Everything for Aging. All in One Place.
By David Dunkelman, 
President and Chief Executive Officer

Quietly and swiftly, the aging experience changed.

Not many years ago, aging meant a short, quick demise, a simple one-dimensional “lost” period at the very end of life. Aging today has expanded – evolved into a full, three-dimensional time of new possibilities. Where aging used to be dreaded, predetermined, an absolute course of loss, now it has become an experience to be managed, if not actively controlled.

All around us, society is recognizing the aging age. But, paradoxically, the long-term care field has been slow to adjust to the new reality, and care providers have been slow to respond to the changing needs of the elderly.
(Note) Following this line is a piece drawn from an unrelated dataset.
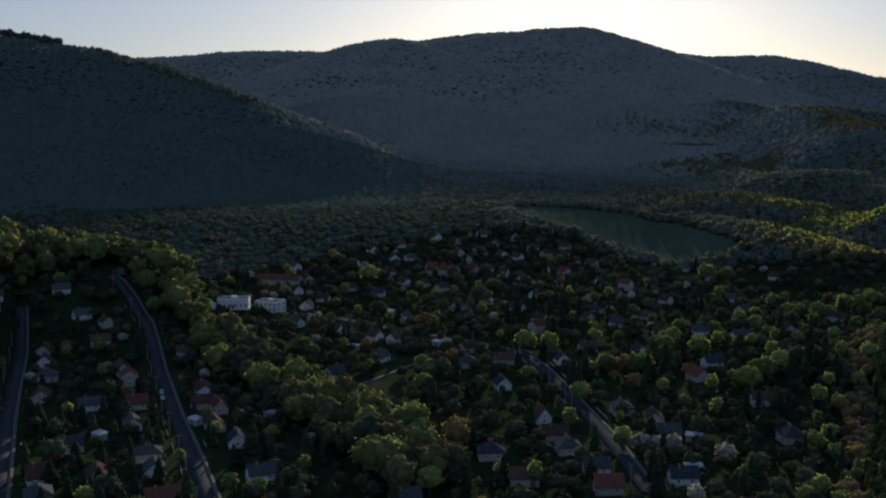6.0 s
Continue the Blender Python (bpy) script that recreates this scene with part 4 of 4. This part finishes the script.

At Weinberg Campus, we know that we first need to understand the aging experience to be able to address an individual’s needs throughout the aging age.

For example, we now understand that chronological age is not the best way to classify or understand aging. The defining factor, for most people, is health, and there are four ways to measure it:

  • Physical
  • Cognitive
  • Economic
  • Emotional

Many people who have the opportunity to live to a very old age experience various rates of loss within these four domains. Throughout life, our bodies, minds, and memory, and our financial resources change. And, if we lose our emotional resources, the others can be of little value to us.
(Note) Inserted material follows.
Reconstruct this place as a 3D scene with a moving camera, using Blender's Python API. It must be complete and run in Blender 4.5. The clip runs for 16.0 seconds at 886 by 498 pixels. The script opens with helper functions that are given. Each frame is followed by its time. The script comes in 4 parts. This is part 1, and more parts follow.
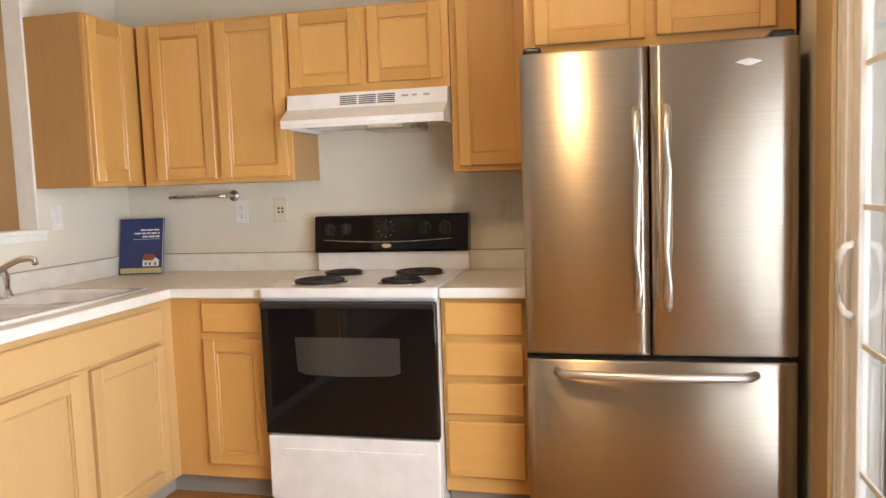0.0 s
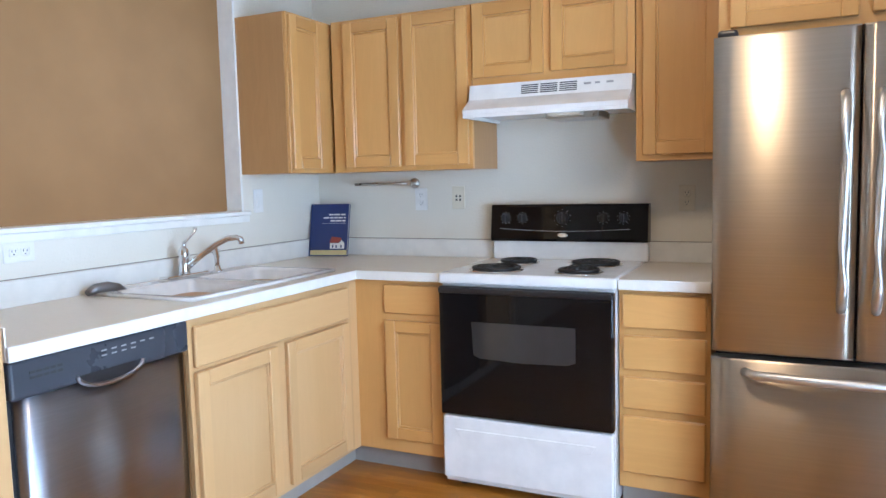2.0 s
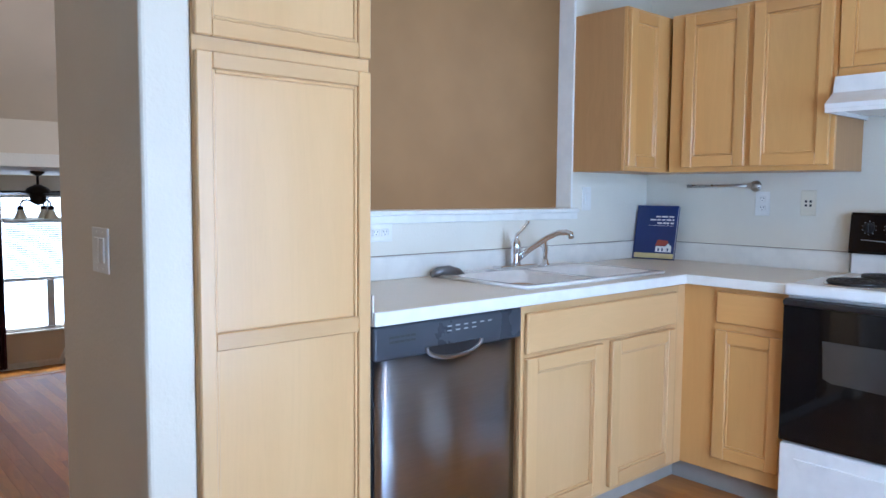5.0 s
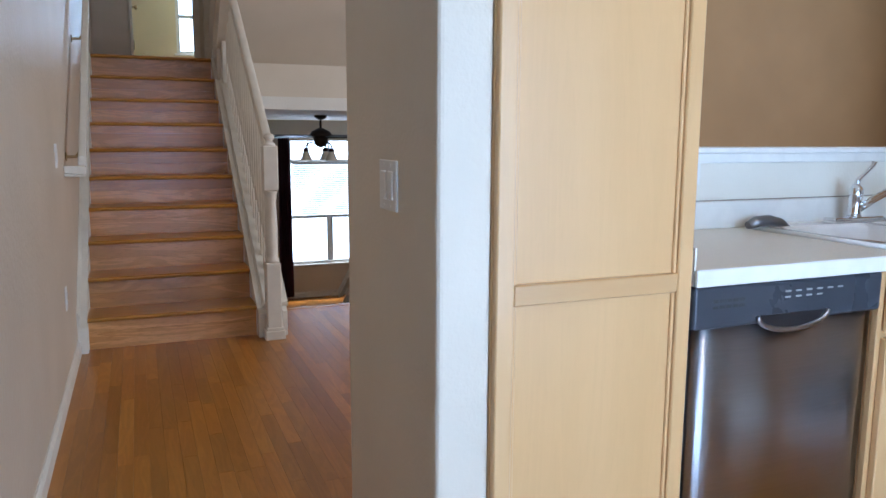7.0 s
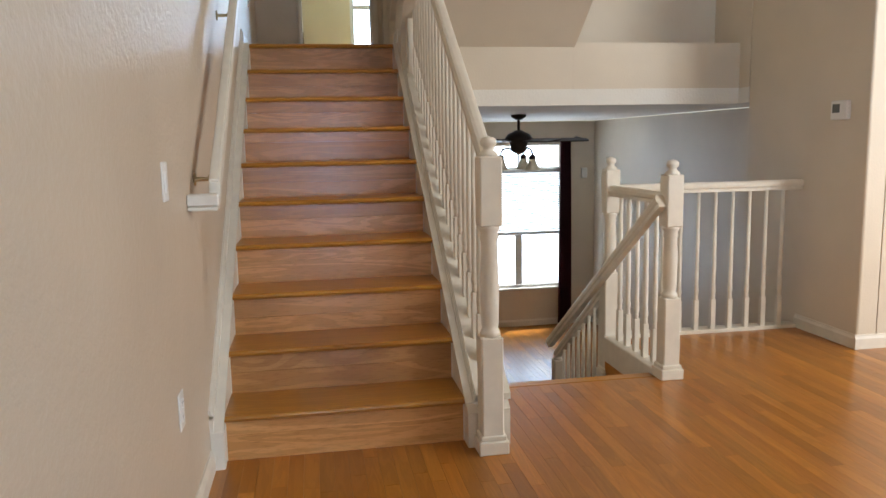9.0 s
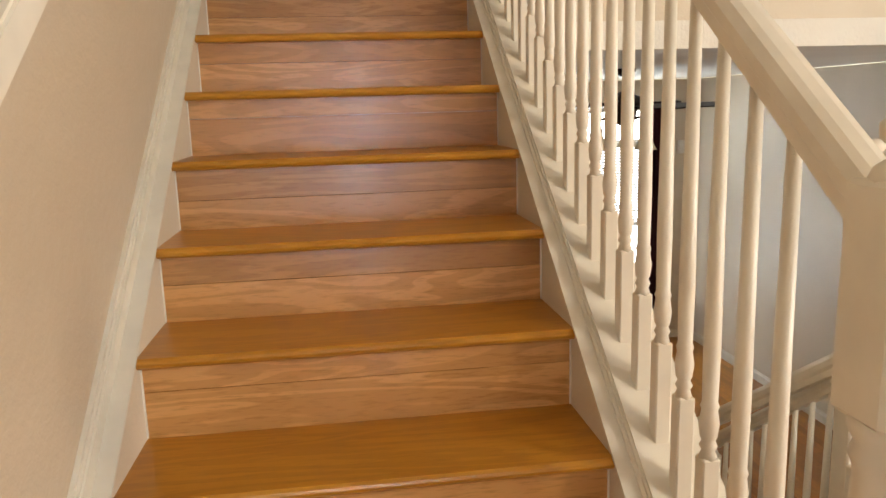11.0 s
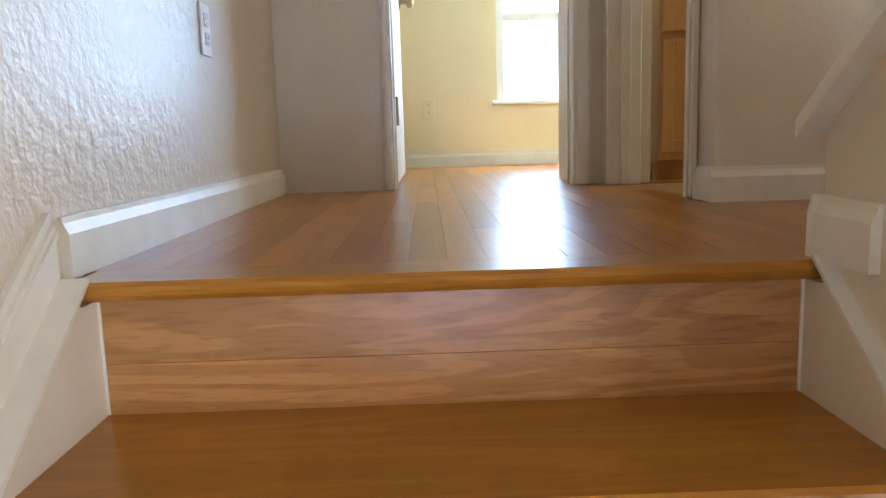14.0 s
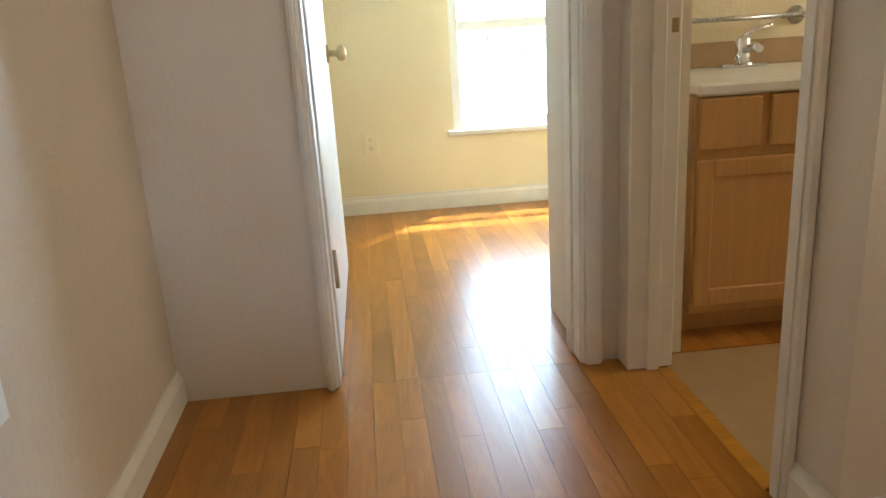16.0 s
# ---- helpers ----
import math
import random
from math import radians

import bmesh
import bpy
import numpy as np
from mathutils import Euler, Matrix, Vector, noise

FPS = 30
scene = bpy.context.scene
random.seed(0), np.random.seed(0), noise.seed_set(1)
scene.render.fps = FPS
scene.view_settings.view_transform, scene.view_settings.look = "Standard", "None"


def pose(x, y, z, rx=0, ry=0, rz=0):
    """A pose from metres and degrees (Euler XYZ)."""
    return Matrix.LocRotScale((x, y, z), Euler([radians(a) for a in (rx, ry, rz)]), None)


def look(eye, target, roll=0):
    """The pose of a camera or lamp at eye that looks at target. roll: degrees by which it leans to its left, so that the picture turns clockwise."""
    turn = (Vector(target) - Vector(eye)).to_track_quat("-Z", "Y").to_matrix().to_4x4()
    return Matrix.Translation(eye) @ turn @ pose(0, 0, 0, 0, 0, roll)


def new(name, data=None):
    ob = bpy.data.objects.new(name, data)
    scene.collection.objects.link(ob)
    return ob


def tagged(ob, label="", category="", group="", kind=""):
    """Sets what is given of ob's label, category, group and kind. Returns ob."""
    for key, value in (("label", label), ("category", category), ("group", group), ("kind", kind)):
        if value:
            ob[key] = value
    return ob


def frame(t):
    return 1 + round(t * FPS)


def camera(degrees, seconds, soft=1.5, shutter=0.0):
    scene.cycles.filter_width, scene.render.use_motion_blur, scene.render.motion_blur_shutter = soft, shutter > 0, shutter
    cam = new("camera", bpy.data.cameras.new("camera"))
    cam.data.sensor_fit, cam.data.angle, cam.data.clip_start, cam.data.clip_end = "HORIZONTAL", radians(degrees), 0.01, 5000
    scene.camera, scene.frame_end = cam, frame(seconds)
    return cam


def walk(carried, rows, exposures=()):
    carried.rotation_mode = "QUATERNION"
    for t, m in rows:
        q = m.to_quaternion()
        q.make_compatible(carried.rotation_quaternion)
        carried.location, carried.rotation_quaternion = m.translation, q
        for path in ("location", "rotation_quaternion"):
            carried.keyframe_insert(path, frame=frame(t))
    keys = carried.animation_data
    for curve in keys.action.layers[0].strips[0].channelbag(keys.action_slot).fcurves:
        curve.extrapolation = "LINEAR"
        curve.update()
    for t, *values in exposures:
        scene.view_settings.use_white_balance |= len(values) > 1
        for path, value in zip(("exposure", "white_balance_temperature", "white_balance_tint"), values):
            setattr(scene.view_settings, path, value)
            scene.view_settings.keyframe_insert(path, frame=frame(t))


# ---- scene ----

It is the constantly changing gains and losses within these four health domains that create the complexity and the dilemma of responding to older people’s very individual, very unique, and frequently changing needs. The variety, the order, the direction, and the way these limitations impact each other are highly individual — no two people experience them exactly the same way.

In order to address these individual realities of aging and adapt as an older person’s needs change, Weinberg Campus designed buildings, settings, programs, and interventions that are constantly measured and adjusted to meet the variable needs of individuals.

Each of the components of Weinberg Campus is best in class, but it is the range of them that really enhances the aging experience.

There are eight living environments at Weinberg Campus, from independent senior apartments to an assisted living program, a nursing home, rehab, and day programs. In all, we have nearly 750 residents and tenants living in our 130-acre Campus community, many of whom live for years in three to five different specialized settings wrapped in the security of our single, multi-layered program.

In today’s aging age, no single place — nursing home, adult home, assisted living program, apartment, home care, or day care — can possibly provide the continuity people seek in their frail years. In standalone settings, many people’s changing needs are inappropriately, ineffectively, or belatedly addressed. The resulting confusion, decline, and disruption can be devastating to the older person and his or her family.

At Weinberg Campus, our goal is to do nothing less than respond quickly and appropriately to the new realities of aging for rich or poor, well to very frail, and at all the various way stations along an individual’s aging age.